OTHER OPINION: PAKISTAN

Confront the Taliban

Posted: Thursday, October 15, 2009

During the past 10 days, Pakistan's conflict with the Taliban movement has escalated toward full-scale war - and the extreme Islamist movement has mostly held the initiative. On Tuesday, government warplanes bombed targets in the Taliban stronghold of South Waziristan in what may be the prelude to a major army offensive there. Over the previous eight days, however, the Taliban carried out four major attacks that demonstrated both its growing power and its ambitions. One, against Pakistan's army headquarters, was staged with the help of a terrorist organization from the country's ethnic Punjabi heartland.
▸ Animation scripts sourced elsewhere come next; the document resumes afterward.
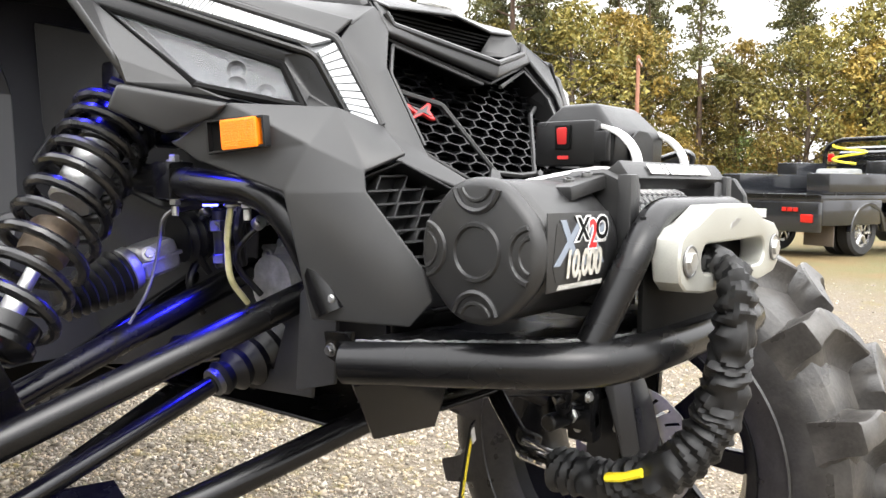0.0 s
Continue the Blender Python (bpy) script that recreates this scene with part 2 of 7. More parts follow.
def solo(name, bm, material, label, category, group="", kind="", smooth=35, origin=None):
    p = Vector(origin) if origin is not None else Vector((0, 0, 0))
    bmesh.ops.translate(bm, verts=bm.verts, vec=-p)
    ob = new(name, mesh_of(name, bm, material, smooth))
    ob.location = p
    return tagged(ob, label, category, group, kind)


def join(bm, other):
    me = bpy.data.meshes.new("tmp")
    other.to_mesh(me)
    other.free()
    bm.from_mesh(me)
    bpy.data.meshes.remove(me)
    return bm


def box(size, at=(0, 0, 0), bevel=0.0, turn=(0, 0, 0), seg=2):
    bm = bmesh.new()
    bmesh.ops.create_cube(bm, size=1)
    bmesh.ops.scale(bm, verts=bm.verts, vec=size)
    if bevel:
        bmesh.ops.bevel(bm, geom=bm.edges[:], offset=bevel, segments=seg, profile=0.6, affect="EDGES")
    bmesh.ops.transform(bm, verts=bm.verts, matrix=pose(*at, *turn))
    return bm


def prism(outline, depth, bevel=0.0, m=None, seg=1):
    """A plate: an outline in x and y, extruded along z by depth."""
    bm = bmesh.new()
    f = bm.faces.new([bm.verts.new((x, y, 0)) for x, y in outline])
    r = bmesh.ops.extrude_face_region(bm, geom=[f])
    bmesh.ops.translate(bm, verts=[v for v in r["geom"] if isinstance(v, bmesh.types.BMVert)], vec=(0, 0, depth))
    bmesh.ops.recalc_face_normals(bm, faces=bm.faces)
    if bevel:
        bmesh.ops.bevel(bm, geom=bm.edges[:], offset=bevel, segments=seg, profile=0.6, affect="EDGES")
    if m is not None:
        bmesh.ops.transform(bm, verts=bm.verts, matrix=m)
    return bm


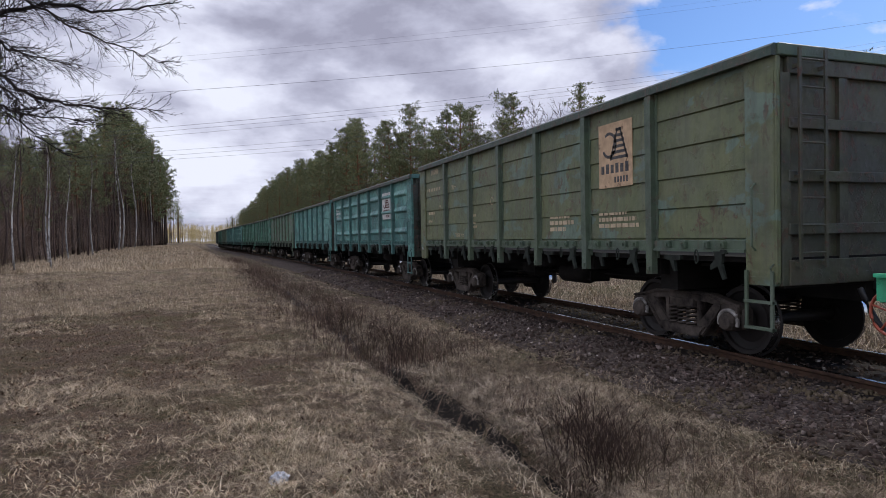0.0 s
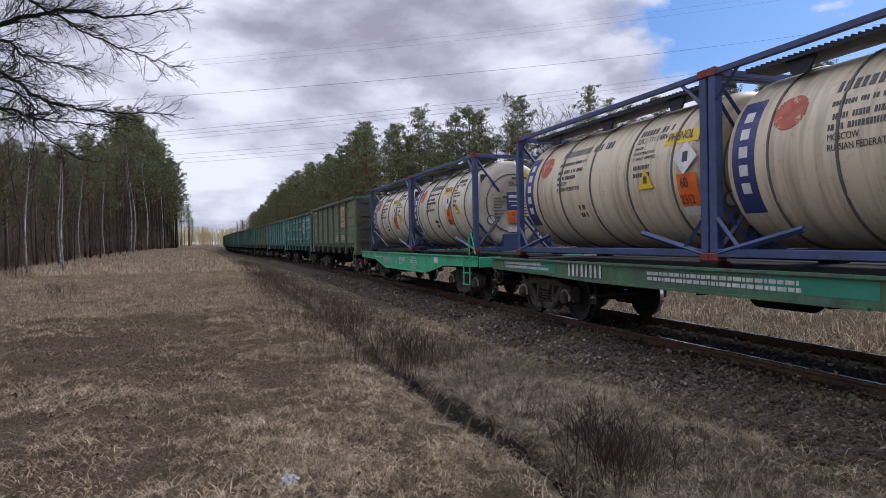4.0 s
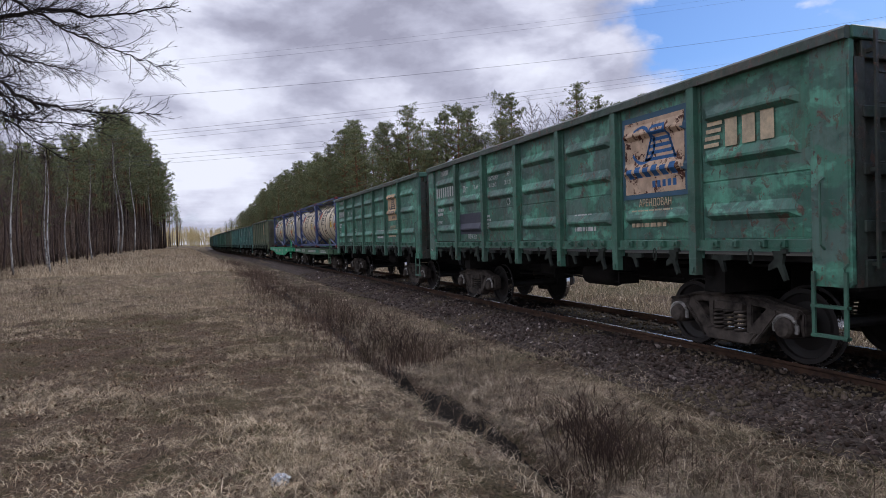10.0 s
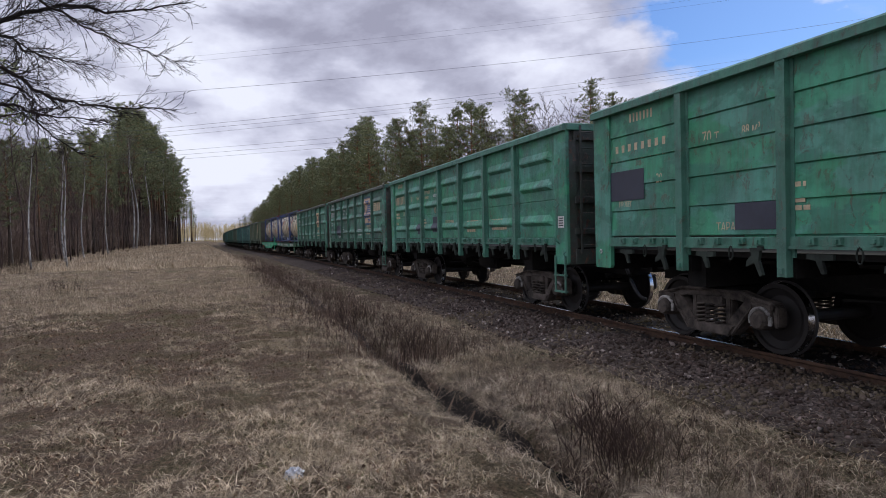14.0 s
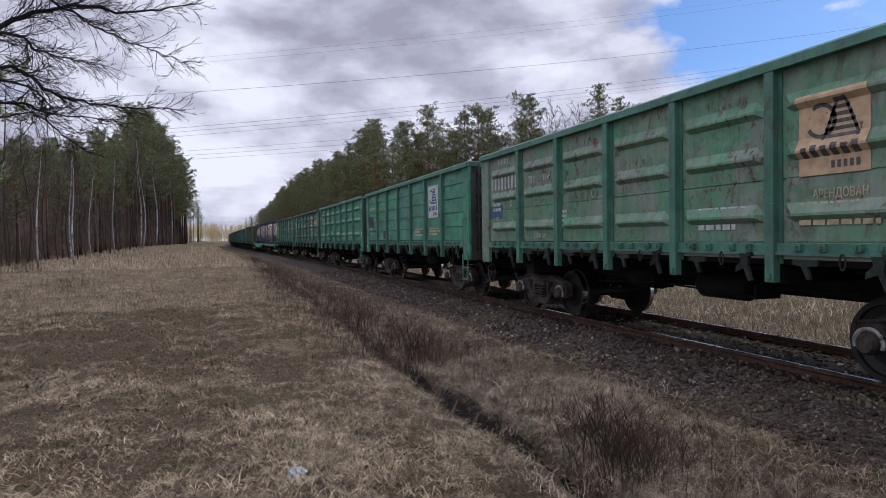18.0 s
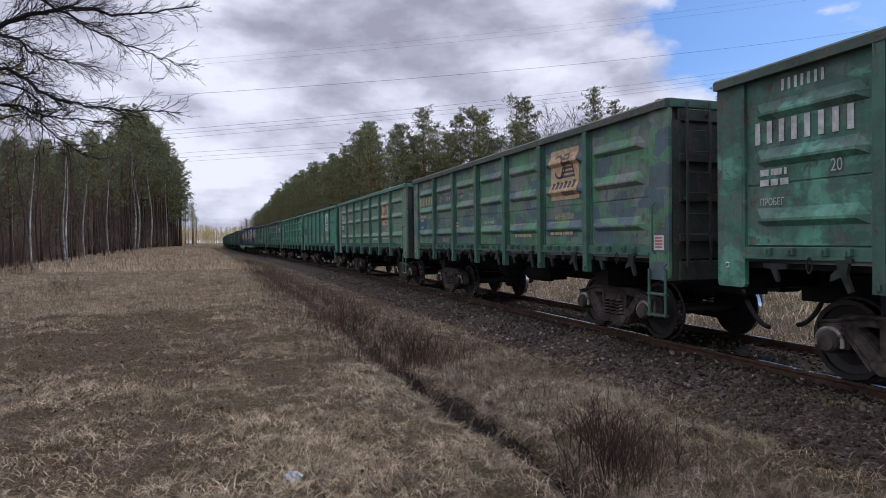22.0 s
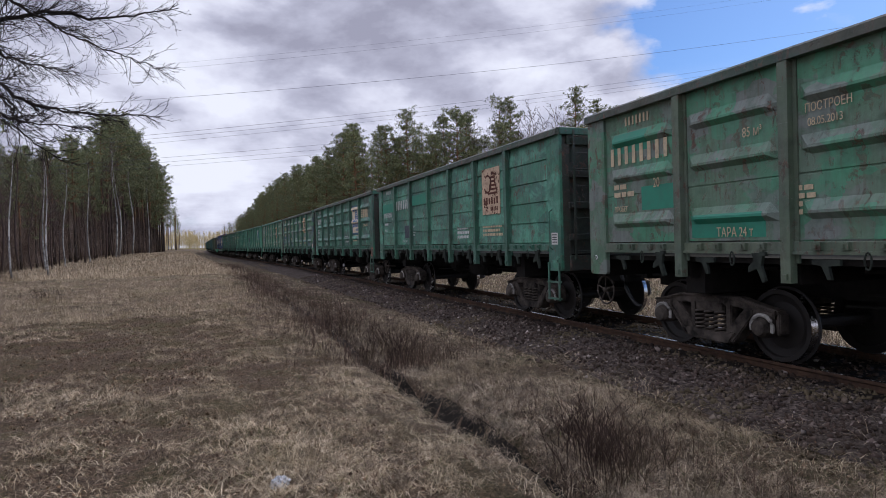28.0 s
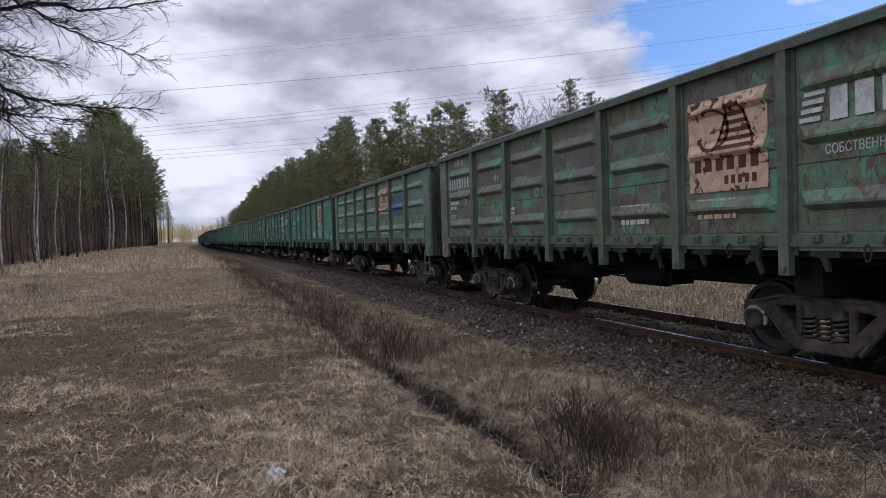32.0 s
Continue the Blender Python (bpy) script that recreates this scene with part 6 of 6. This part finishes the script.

That alliance underlines the fact that the Taliban no longer aims merely at controlling the ethnic Pashtun areas of Pakistan and Afghanistan but at gaining control over a nuclear-armed state.

All of this is bad news for the United States, which has a vital national interest in preventing an extremist takeover in Pakistan and the destabilization of the region stretching from Afghanistan to India.

Al-Qaida, though still dangerous, has suffered serious reverses in the past several years, while the Taliban has gone from struggling for survival to aiming for control over both Afghanistan and Pakistan. Though it is not known to be planning attacks against the continental United States, success by the movement in toppling the government of either country would be a catastrophe for the interests of the United States and major allies such as India.

For years the United States has been trying to persuade Pakistan to fully confront the threat of the Taliban, even as its government and army dithered and wavered. Now that the army at last appears prepared to strike at the heart of the movement in Waziristan, the Obama administration is wavering - and considering a strategy that would give up the U.S. attempt to defeat the Taliban in Afghanistan.

Adopting such a strategy would condemn American soldiers to fighting and dying without the chance of winning.